« Posts under Uncategorized

Bug Hunting Adventures #2: Monitoring Temperature Sensors

Imagine a distributed control system that relies on correct and timely temperature measurements. Various temperature controllers distribute their temperature readings periodically over a bus for other controllers to consume.

To ensure that the temperature sensors work as expected, a ‘TemperatureMonitor’ was implemented. It listens for messages from the temperature controllers and checks whether they arrive in time (at the very latest every 20 ms) and whether their values are within the valid range.

This checking of temperature messages upon arrival obviously doesn’t catch cases where temperature controllers don’t send messages at all (or with a delay that would cause the timer to overflow multiple times) so there is an additional cyclic task that caters for situations like these. This cyclic task is executed every 100 ms and it additionally takes care of the so-called ‘idle period’.

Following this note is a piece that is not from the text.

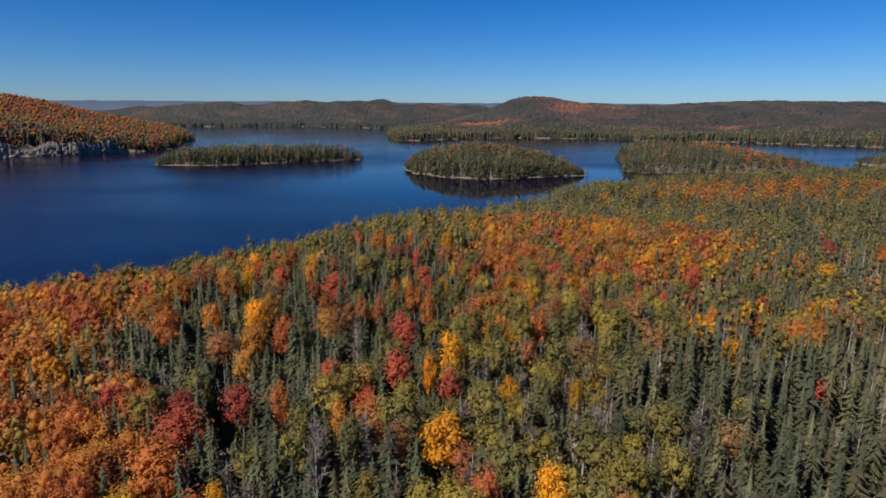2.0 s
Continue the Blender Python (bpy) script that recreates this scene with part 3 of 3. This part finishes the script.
# trees that stand out: x, y, width factor
STANDING_OUT = [
    {   # the maple slope
        "red_maple": [(-29.7, 58.6, 0.96), (-36.1, 87.9, 1.22), (-33.1, 80.8, 1.50)],
        "orange_maple": [(-31.4, 70.2, 1.22), (-43.4, 118.6, 0.64), (-50.2, 115.0, 0.99), (-62.5, 108.6, 1.20), (-56.9, 122.9, 1.18), (-57.2, 138.4,
            0.71), (-73.6, 128.6, 1.43), (-59.6, 155.5, 1.06)],
        "yellow_birch": [(-22.2, 64.1, 0.51)],
        "aspen": [(-23.3, 60.1, 0.98)],
    },
    {   # the spruce wood
        "red_maple": [(-5.1, 56.9, 0.74), (-6.3, 108.7, 1.23), (5.4, 110.1, 0.56), (-9.8, 85.9, 0.76), (6.7, 119.7, 0.82), (-27.2, 87.1, 1.15),
            (-16.6, 95.5, 0.95)],
        "orange_maple": [(2.8, 55.5, 0.59), (-12.7, 81.1, 0.50), (-16.1, 59.6, 0.51), (-20.4, 82.1, 0.52), (-26.9, 108.4, 0.80), (-2.1, 117.5, 0.45),
            (-20.2, 114.6, 0.83), (-32.1, 108.6, 0.97), (-5.0, 124.5, 0.73), (-21.9, 122.0, 0.67), (-30.4, 99.0, 0.72), (-34.3, 125.9, 0.73)],
        "yellow_birch": [(-1.2, 91.9, 0.45), (-17.1, 117.0, 0.45), (0.7, 73.1, 1.17), (-34.6, 117.9, 1.12)],
        "aspen": [(5.7, 82.0, 1.21)],
        "russet_oak": [(-9.5, 58.3, 0.81), (-11.4, 118.4, 0.53), (3.1, 70.8, 0.61), (-15.3, 119.7, 0.62), (-36.7, 105.5, 0.94)],
        "bare_tree": [(-0.8, 57.6, 1.09), (-23.9, 90.5, 0.86), (-25.4, 124.5, 1.05), (-14.2, 107.2, 1.10)],
    },
    {   # the pale wood
        "red_maple": [(12.6, 137.8, 0.62), (-2.2, 139.5, 0.61), (-23.0, 137.7, 1.27), (-28.2, 138.7, 0.84), (49.6, 137.7, 0.55)],
        "orange_maple": [(-9.8, 135.6, 0.50), (17.6, 111.7, 0.58), (18.5, 139.3, 0.78), (11.8, 124.8, 0.59), (18.4, 127.6, 0.46), (-46.4, 138.4,
            0.79), (55.8, 127.3, 0.54), (70.5, 121.8, 1.34), (74.6, 121.2, 0.68)],
        "yellow_birch": [(0.5, 135.2, 0.60), (8.7, 57.4, 0.75), (9.0, 111.5, 0.45), (-7.5, 138.0, 0.63), (15.2, 138.2, 0.79), (11.7, 64.2, 0.73),
            (10.3, 89.7, 0.66), (19.4, 88.6, 0.45), (52.3, 110.6, 0.84)],
        "aspen": [(14.0, 57.6, 1.22), (20.9, 112.2, 0.81), (13.1, 116.7, 0.83), (19.1, 70.8, 1.08), (34.4, 120.3, 1.49), (19.9, 104.9, 1.19), (45.5,
            126.8, 1.50), (44.7, 117.1, 1.20)],
        "russet_oak": [(23.2, 123.1, 0.56), (14.6, 102.2, 0.59), (29.1, 126.5, 1.02), (35.3, 128.7, 0.80), (40.2, 129.0, 0.64), (25.0, 104.4, 0.98)],
        "bare_tree": [(27.7, 113.2, 1.24), (-33.1, 137.9, 0.86), (23.4, 97.5, 0.69)],
        "pine": [(15.0, 82.0, 1.13), (23.5, 61.8, 1.11), (32.1, 87.0, 1.17), (44.4, 88.7, 1.27), (46.9, 70.6, 1.50), (54.5, 77.9, 1.50)],
    },
    {   # the west bank
        "red_maple": [(5.3, 162.9, 0.58), (-6.4, 164.5, 0.61), (-19.1, 162.5, 0.78), (-9.2, 172.7, 0.45), (-3.9, 150.8, 1.03), (-12.0, 175.0, 0.78),
            (5.2, 152.2, 0.52), (-38.0, 149.0, 0.99), (-42.2, 176.6, 0.60), (-47.8, 180.7, 1.07), (-47.0, 162.6, 0.89), (-27.0, 203.2, 0.70), (-6.3,
            235.2, 0.57), (-29.1, 212.3, 0.75)],
        "orange_maple": [(7.9, 141.2, 0.45), (-4.0, 173.9, 0.45), (-31.3, 150.4, 0.80), (-15.3, 187.8, 0.50), (-19.6, 187.4, 0.85), (-53.2, 152.6,
            0.73), (-9.7, 198.4, 0.64), (-46.1, 186.8, 0.47), (-38.3, 196.8, 0.59), (-4.1, 220.0, 0.65), (-40.8, 162.2, 0.78), (-19.8, 196.5, 1.02),
            (-68.6, 196.9, 1.13)],
        "yellow_birch": [(-21.1, 164.9, 0.68), (1.8, 174.7, 1.01), (3.5, 148.9, 0.53), (-34.4, 165.4, 0.73), (-44.0, 140.9, 0.68), (-46.1, 149.4,
            0.95), (-53.6, 178.1, 1.14), (1.8, 184.5, 1.05)],
        "aspen": [(-18.4, 154.3, 1.16), (-8.5, 157.7, 0.97), (-53.2, 160.8, 1.50), (-58.0, 195.1, 1.50), (-16.4, 165.7, 1.06), (-45.1, 207.7, 1.08),
            (-56.6, 209.1, 1.42), (-68.0, 184.9, 1.50)],
        "russet_oak": [(1.1, 163.6, 0.81), (-13.7, 167.0, 0.51), (-26.3, 154.7, 0.61)],
        "bare_tree": [(-21.4, 173.5, 1.13)],
        "spruce": [(-74.7, 215.2, 1.43), (-85.0, 213.1, 1.47), (-42.0, 250.5, 1.05), (-70.4, 225.7, 1.50), (-29.7, 273.7, 1.16), (-24.5, 283.1, 1.37),
            (-19.8, 287.0, 1.24), (2.6, 335.5, 1.34)],
    },
    {   # the ridge
        "red_maple": [(21.3, 165.9, 0.69), (15.0, 179.1, 0.70), (9.4, 153.4, 0.45), (46.9, 145.9, 0.47), (37.1, 193.3, 1.06), (65.2, 160.1, 0.69),
            (33.4, 205.7, 0.93), (54.4, 171.1, 1.29), (68.8, 166.9, 1.02), (85.6, 208.9, 1.49), (73.9, 244.6, 1.50), (95.6, 237.0, 1.37), (39.5,
            210.3, 0.87), (129.1, 167.1, 1.12), (135.1, 213.6, 1.22)],
        "orange_maple": [(25.8, 141.3, 0.69), (14.4, 146.0, 0.63), (29.7, 168.7, 0.84), (32.8, 141.6, 0.64), (19.2, 173.9, 0.86), (34.5, 154.5, 0.65),
            (25.3, 158.7, 0.68), (51.6, 179.2, 0.85), (42.0, 158.7, 0.69), (60.4, 206.2, 1.08), (9.8, 220.3, 0.54), (60.6, 212.1, 1.13), (28.3, 178.2,
            1.08), (145.3, 197.4, 1.50)],
        "yellow_birch": [(15.7, 165.0, 0.79), (15.2, 186.3, 0.79), (59.1, 176.9, 1.07), (16.4, 201.2, 0.68), (40.5, 195.5, 0.69), (41.5, 172.6, 0.45),
            (40.2, 182.2, 0.76), (67.8, 196.3, 1.28), (54.8, 216.1, 0.98), (73.2, 182.5, 1.00), (57.5, 187.5, 1.16), (86.8, 188.7, 1.50), (114.7,
            180.8, 1.50), (116.6, 275.8, 1.13)],
        "aspen": [(20.6, 183.6, 0.78), (27.8, 183.6, 1.38), (46.9, 155.3, 1.05), (43.4, 191.1, 1.23), (61.7, 157.1, 1.15), (79.1, 156.6, 1.50)],
        "russet_oak": [(18.0, 165.4, 0.84), (25.6, 153.2, 0.75)],
        "bare_tree": [(53.6, 146.1, 1.49), (53.1, 152.4, 1.30), (30.2, 207.7, 1.20), (37.1, 206.7, 1.21), (72.0, 160.5, 1.44)],
        "spruce": [(15.9, 169.5, 0.74)],
    },
]
hero = np.array([(KINDS.index(k), x, y, 1.2 if k == "spruce" else 1.04 + 0.08 * math.sin(7 * x + y), 1.08 * wide)
                 for area in STANDING_OUT for k, spots in area.items() for x, y, wide in spots])
away = np.min(np.hypot(px[:, None] - hero[None, :, 1], (py[:, None] - hero[None, :, 2] + 1.2) / 1.5) / (1.1 + 1.15 * hero[None, :, 4]), 1) > 1
px, py, pz, pd, near_at, kind = px[away], py[away], pz[away], pd[away], near_at[away], kind[away]
fh = np.clip(1 + rng.normal(0, 1, len(px)) * np.where((kind > 1) & (kind != 6), 0.09, 0.14), 0.6, 1.38) * np.where(pd < 8, 0.95, 1.0)
fw = np.clip(rng.normal(1.06, 0.17, len(px)), 0.65, 1.5)
fh[kind == 0] *= 0.90
fh[(px > 26) & (py < 123 - 0.11 * px) & (kind < 2)] *= 1.2
leafy_kind = (kind > 1) & (kind != 6)
fw[leafy_kind] *= 0.92
fh[leafy_kind] *= 1.01
small = rng.uniform(0, 1, len(px)) < 0.14
fh[small] *= 0.72
fw[small] *= 0.75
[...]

During the ‘idle period’, which is 500 ms, ‘TemperatureMonitor’ is lenient and doesn’t report problems (if any) to allow for an undisturbed start-up of the whole system.

Once the idle period is over and ‘TemperatureMonitor’ detects abnormal conditions it notifies the global ‘ErrorManager’, which will decide how to handle problems based on its current error handling policy (eg. just log the error, reset or disable a temperature controller).

Since the cyclic task and the message handler (the one that is invoked upon the reception of a temperature sensor message) may run in parallel, access to shared data is protected by a simple (but sufficient) synchronization scheme based on enabling/disabling interrupts.

Time measurement is implemented based on a wrap-around 32-bit tick counter that counts raw clock cycles. These clock cycles are converted to a more convenient unit (ie. milliseconds).